(Excerpt from a dataset)
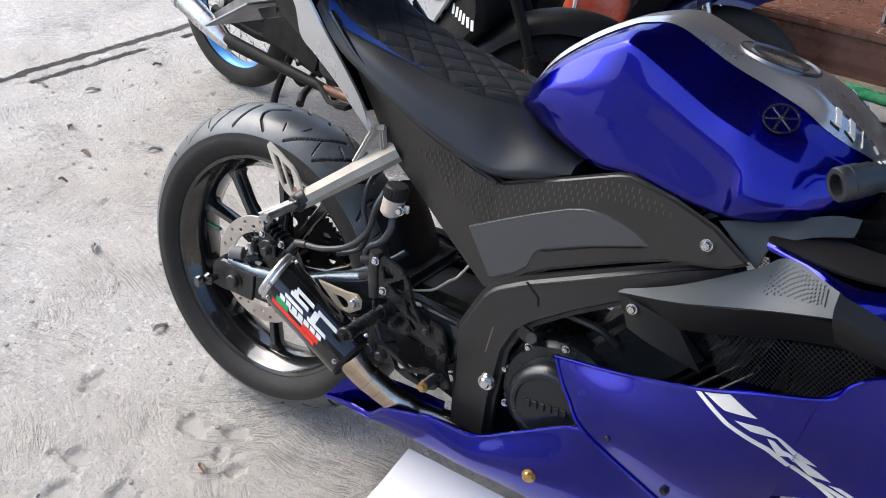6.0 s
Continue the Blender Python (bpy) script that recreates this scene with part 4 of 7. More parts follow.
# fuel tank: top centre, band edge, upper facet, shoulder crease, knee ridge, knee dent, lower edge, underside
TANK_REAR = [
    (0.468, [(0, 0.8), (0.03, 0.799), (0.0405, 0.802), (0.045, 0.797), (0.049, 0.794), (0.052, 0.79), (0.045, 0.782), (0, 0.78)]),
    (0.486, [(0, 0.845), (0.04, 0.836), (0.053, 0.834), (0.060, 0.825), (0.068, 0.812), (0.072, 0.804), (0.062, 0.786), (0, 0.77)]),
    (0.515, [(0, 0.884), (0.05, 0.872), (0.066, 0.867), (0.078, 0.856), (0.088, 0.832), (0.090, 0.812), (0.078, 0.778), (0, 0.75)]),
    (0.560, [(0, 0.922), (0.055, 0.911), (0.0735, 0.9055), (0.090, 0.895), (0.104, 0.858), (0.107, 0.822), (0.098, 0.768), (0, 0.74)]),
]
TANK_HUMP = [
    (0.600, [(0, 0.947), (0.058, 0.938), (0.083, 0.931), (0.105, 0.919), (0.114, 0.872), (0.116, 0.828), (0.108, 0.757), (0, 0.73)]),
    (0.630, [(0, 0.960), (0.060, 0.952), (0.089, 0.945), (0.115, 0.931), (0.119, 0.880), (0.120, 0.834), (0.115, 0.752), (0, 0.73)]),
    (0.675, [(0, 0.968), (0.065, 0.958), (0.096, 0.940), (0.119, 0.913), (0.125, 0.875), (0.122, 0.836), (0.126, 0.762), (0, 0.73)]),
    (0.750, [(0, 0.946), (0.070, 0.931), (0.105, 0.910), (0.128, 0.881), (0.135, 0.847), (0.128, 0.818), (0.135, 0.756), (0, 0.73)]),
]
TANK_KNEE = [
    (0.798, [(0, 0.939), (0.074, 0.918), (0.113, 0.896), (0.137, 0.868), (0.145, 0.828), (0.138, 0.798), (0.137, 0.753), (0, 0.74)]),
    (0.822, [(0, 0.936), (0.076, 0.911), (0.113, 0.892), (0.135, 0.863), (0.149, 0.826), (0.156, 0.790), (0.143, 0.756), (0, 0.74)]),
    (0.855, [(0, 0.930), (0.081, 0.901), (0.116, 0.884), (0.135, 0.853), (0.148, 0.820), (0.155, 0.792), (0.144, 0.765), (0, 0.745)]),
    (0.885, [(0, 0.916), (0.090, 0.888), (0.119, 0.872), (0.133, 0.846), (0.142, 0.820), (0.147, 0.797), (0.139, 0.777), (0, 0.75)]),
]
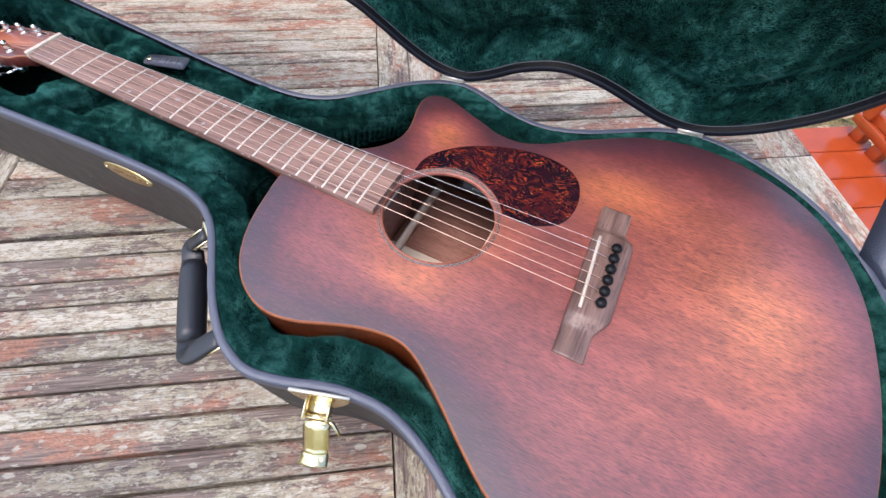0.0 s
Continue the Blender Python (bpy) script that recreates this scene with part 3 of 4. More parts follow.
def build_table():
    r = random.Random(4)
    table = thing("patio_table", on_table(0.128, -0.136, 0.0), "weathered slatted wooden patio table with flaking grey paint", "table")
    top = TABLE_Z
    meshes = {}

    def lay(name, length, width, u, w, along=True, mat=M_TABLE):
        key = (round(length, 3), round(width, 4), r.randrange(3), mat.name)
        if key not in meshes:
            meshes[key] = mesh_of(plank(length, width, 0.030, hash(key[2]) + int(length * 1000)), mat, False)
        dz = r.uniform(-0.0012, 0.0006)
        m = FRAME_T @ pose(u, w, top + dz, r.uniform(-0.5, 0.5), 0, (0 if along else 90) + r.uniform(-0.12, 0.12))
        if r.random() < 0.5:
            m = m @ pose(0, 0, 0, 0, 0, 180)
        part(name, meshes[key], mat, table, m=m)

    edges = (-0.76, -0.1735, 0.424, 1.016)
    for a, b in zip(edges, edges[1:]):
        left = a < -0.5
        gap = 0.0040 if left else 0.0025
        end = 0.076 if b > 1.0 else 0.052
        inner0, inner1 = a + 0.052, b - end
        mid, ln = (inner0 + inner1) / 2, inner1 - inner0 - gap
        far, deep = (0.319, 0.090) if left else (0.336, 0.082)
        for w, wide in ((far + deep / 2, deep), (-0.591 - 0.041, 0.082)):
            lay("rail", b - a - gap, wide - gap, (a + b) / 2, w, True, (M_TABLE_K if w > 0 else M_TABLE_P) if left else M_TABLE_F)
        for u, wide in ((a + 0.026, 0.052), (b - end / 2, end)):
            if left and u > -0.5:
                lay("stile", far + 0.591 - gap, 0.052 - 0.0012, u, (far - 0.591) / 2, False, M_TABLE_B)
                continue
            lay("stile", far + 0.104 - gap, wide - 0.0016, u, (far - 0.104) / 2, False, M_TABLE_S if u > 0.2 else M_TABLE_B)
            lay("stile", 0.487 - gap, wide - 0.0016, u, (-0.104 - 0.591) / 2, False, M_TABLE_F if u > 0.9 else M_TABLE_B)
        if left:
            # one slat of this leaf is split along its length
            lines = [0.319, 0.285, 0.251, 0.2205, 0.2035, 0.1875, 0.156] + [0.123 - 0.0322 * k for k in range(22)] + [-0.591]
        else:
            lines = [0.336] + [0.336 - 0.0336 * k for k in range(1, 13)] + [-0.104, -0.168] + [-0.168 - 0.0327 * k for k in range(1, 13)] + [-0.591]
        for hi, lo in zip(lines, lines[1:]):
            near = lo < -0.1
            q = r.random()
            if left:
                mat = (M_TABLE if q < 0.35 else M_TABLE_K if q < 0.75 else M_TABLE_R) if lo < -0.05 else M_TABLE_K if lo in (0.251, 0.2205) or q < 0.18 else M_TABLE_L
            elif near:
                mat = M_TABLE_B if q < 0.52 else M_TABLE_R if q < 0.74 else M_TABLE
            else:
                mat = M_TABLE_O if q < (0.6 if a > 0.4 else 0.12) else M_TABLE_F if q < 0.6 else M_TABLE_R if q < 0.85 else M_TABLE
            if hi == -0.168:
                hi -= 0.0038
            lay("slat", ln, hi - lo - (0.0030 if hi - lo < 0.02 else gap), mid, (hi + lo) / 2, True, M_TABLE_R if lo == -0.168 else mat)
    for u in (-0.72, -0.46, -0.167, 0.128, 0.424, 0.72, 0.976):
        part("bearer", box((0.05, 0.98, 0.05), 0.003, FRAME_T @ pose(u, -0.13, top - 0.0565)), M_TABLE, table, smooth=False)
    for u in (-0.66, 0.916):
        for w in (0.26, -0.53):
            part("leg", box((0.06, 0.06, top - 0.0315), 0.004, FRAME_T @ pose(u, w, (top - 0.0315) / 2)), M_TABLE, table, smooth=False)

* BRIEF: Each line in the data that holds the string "scene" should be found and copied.

* THE RESULT:
Continue the Blender Python (bpy) script that recreates this scene with part 4 of 7. More parts follow.
Continue the Blender Python (bpy) script that recreates this scene with part 3 of 4. More parts follow.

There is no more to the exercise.